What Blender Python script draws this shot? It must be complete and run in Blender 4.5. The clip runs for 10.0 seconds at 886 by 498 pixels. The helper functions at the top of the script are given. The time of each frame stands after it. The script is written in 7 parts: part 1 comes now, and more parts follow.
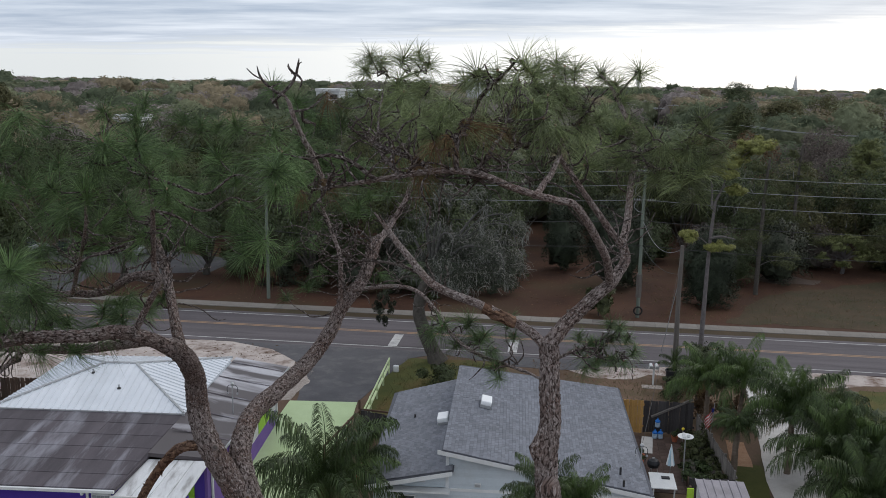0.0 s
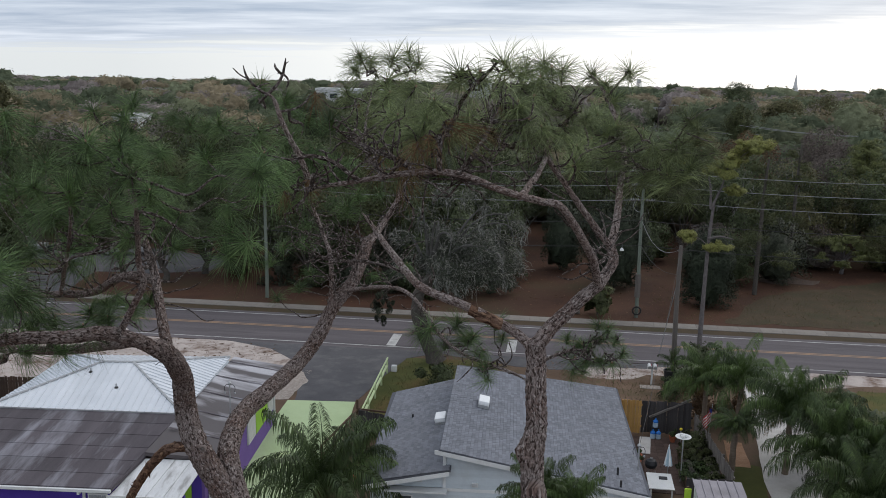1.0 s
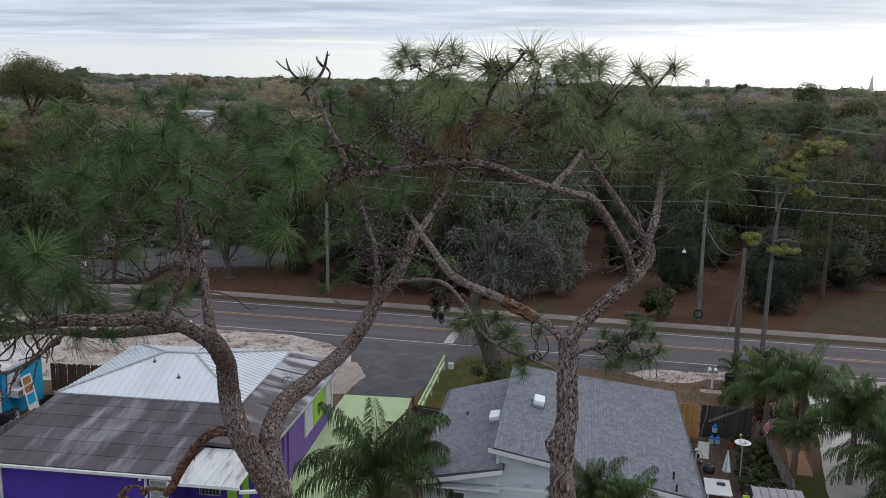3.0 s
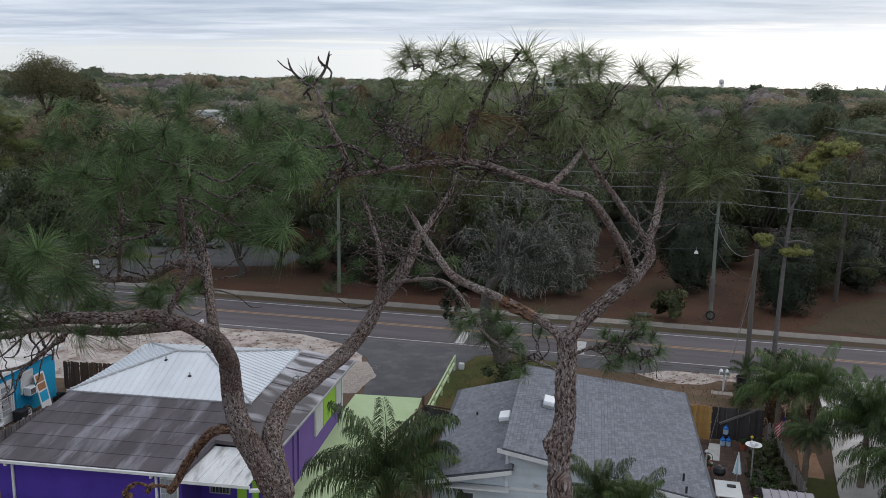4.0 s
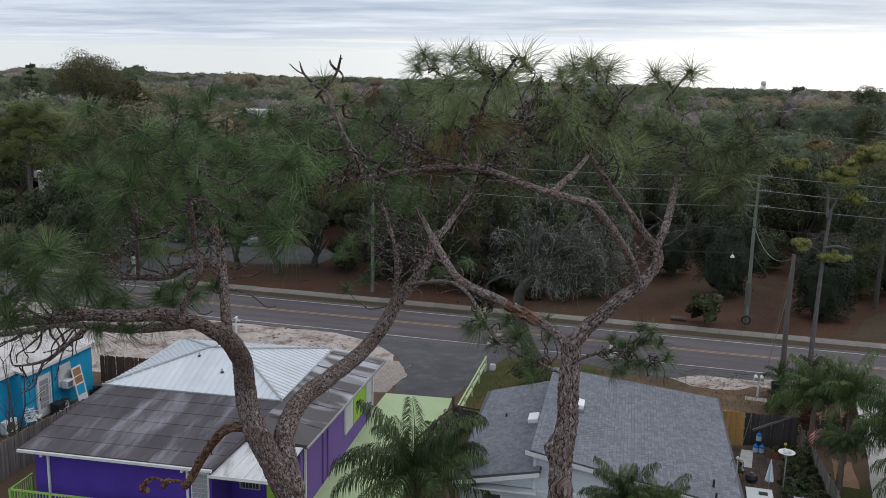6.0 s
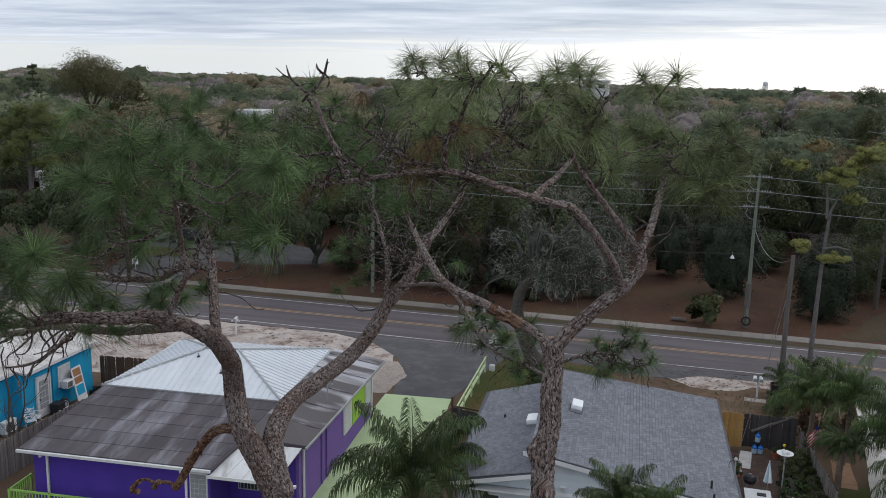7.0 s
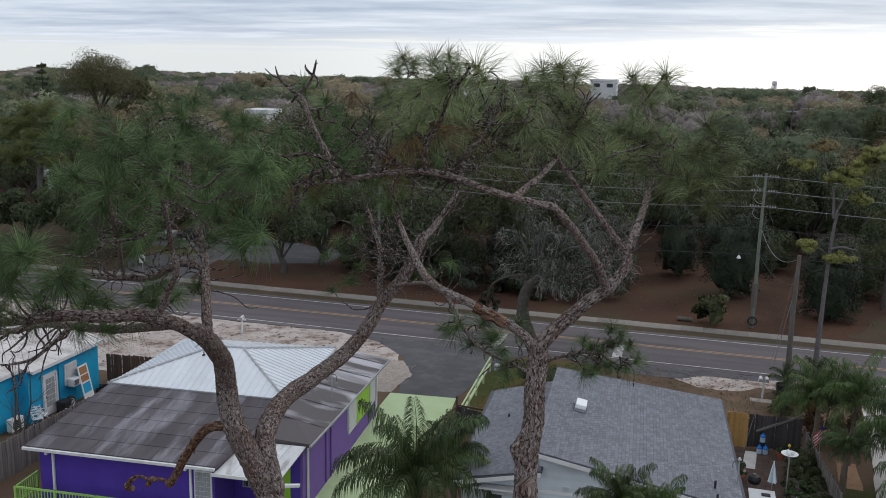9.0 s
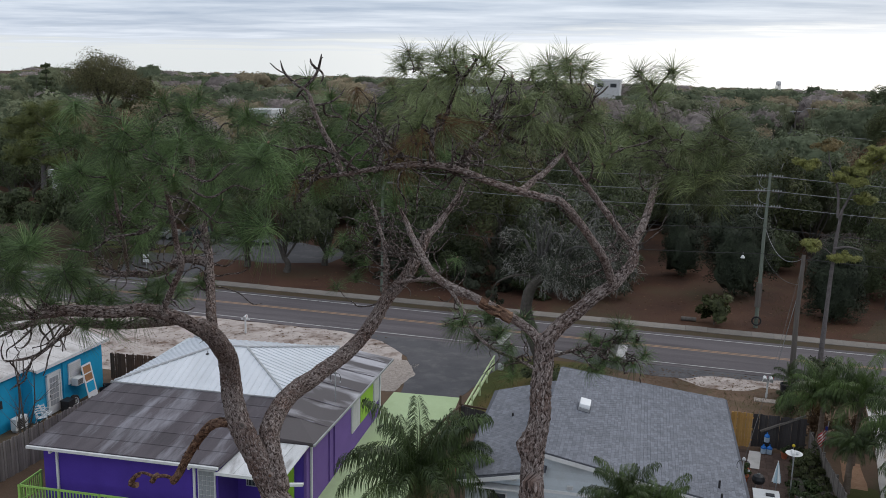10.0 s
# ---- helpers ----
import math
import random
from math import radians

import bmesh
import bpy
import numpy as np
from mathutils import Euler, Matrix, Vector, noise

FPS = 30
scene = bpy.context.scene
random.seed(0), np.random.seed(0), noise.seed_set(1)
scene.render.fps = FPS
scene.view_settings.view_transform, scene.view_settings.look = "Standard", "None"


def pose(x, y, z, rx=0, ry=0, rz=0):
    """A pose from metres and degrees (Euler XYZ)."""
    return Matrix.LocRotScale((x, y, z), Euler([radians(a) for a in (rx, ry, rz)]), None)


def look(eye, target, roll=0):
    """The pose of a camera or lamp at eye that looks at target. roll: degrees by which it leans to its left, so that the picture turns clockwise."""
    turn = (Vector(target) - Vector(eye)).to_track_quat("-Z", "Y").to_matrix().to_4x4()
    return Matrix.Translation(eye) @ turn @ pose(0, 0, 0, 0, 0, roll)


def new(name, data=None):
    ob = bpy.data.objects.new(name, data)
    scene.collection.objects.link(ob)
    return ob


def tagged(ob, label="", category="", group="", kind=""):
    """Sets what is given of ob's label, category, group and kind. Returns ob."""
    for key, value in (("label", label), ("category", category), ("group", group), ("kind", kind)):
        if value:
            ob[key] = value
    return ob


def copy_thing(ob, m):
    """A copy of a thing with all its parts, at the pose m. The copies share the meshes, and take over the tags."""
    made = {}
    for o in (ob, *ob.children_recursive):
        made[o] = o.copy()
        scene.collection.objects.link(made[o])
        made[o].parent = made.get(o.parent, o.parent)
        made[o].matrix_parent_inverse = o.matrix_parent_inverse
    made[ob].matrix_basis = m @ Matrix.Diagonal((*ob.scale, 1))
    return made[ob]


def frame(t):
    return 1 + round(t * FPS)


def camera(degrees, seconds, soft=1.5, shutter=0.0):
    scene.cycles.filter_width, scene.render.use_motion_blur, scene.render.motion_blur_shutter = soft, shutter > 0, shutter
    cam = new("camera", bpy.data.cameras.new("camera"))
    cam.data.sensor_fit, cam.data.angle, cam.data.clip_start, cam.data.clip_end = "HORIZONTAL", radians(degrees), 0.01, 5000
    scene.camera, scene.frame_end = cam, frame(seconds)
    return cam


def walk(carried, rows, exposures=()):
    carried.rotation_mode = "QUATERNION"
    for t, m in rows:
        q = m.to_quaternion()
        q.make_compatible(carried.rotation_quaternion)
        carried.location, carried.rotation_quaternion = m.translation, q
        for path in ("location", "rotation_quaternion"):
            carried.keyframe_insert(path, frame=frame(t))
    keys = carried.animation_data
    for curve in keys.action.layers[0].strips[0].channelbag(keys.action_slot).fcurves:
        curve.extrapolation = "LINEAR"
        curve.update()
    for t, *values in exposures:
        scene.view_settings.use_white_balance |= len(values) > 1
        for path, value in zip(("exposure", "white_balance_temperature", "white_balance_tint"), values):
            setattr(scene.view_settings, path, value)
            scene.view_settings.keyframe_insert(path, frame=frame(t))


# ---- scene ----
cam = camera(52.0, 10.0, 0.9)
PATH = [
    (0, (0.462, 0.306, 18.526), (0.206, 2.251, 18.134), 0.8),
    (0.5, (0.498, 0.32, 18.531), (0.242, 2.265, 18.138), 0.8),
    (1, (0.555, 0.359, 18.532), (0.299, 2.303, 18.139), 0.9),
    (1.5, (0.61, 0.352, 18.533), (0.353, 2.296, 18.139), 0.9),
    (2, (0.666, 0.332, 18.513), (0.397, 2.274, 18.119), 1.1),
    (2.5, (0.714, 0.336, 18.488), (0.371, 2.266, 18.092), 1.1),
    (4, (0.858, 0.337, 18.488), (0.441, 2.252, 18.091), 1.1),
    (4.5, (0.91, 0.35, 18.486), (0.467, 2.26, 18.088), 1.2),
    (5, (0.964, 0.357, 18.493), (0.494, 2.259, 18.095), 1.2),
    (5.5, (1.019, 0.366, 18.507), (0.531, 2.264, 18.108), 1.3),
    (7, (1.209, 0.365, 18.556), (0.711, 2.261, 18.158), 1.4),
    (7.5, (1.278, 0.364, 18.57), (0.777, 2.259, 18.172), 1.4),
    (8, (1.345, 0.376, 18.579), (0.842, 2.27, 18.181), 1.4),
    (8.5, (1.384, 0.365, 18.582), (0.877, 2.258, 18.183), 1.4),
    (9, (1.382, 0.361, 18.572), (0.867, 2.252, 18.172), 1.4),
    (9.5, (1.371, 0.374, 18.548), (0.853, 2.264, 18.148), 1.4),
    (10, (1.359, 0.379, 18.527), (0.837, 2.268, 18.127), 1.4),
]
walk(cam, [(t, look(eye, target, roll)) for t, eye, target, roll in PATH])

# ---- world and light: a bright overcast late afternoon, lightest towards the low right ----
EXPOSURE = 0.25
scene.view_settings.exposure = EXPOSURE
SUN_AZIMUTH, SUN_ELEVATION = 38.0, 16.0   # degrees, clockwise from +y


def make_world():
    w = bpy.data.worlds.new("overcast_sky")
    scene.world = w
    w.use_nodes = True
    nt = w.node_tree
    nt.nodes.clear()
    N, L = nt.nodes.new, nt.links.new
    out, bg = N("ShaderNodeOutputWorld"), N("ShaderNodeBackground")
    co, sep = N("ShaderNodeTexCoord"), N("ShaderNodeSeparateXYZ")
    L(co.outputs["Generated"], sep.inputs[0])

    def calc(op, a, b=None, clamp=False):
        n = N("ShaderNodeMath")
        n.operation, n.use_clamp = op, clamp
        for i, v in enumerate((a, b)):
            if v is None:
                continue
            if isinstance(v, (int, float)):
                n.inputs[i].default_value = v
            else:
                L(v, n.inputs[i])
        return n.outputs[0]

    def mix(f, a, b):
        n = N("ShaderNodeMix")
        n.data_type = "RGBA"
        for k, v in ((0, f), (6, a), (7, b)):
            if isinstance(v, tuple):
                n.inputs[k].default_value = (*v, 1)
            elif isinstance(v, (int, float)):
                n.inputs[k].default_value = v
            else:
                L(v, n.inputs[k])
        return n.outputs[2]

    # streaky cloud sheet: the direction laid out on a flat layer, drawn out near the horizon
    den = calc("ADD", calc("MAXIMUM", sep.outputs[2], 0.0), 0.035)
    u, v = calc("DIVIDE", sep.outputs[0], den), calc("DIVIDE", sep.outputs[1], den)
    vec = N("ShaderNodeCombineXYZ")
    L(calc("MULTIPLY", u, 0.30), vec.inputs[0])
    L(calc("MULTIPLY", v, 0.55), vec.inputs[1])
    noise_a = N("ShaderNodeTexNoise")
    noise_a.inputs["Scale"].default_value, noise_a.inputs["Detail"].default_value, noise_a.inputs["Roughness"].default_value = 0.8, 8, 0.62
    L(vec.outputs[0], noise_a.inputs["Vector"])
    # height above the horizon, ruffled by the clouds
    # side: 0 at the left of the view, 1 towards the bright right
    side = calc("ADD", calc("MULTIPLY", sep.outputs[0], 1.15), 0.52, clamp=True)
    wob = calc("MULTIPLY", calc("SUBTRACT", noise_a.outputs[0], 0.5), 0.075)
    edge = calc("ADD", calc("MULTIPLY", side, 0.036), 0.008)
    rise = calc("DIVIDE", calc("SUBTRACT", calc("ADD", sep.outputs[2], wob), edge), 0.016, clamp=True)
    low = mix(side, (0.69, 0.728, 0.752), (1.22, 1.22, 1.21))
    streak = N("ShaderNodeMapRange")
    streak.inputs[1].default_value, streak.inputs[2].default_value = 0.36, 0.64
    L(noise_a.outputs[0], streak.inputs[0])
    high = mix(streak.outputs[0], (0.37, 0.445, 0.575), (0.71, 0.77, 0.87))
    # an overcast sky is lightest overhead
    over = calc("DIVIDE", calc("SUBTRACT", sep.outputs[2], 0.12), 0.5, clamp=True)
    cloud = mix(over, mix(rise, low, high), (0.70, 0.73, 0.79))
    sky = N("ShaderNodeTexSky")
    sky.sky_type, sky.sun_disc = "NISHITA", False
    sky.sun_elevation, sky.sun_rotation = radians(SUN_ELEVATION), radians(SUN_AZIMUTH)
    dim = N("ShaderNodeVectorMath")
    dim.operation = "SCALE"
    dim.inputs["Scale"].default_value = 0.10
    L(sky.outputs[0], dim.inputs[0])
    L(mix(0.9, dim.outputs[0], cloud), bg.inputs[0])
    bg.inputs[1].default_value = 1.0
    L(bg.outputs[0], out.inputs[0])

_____

Task instructions | Exactly as written, return the lines from the line containing "scene.view_settings.use_white_balance |= len(values)" through the line containing "scene.view_settings.keyframe_insert(path, frame=frame(t))", both included.

Written response |
        scene.view_settings.use_white_balance |= len(values) > 1
        for path, value in zip(("exposure", "white_balance_temperature", "white_balance_tint"), values):
            setattr(scene.view_settings, path, value)
            scene.view_settings.keyframe_insert(path, frame=frame(t))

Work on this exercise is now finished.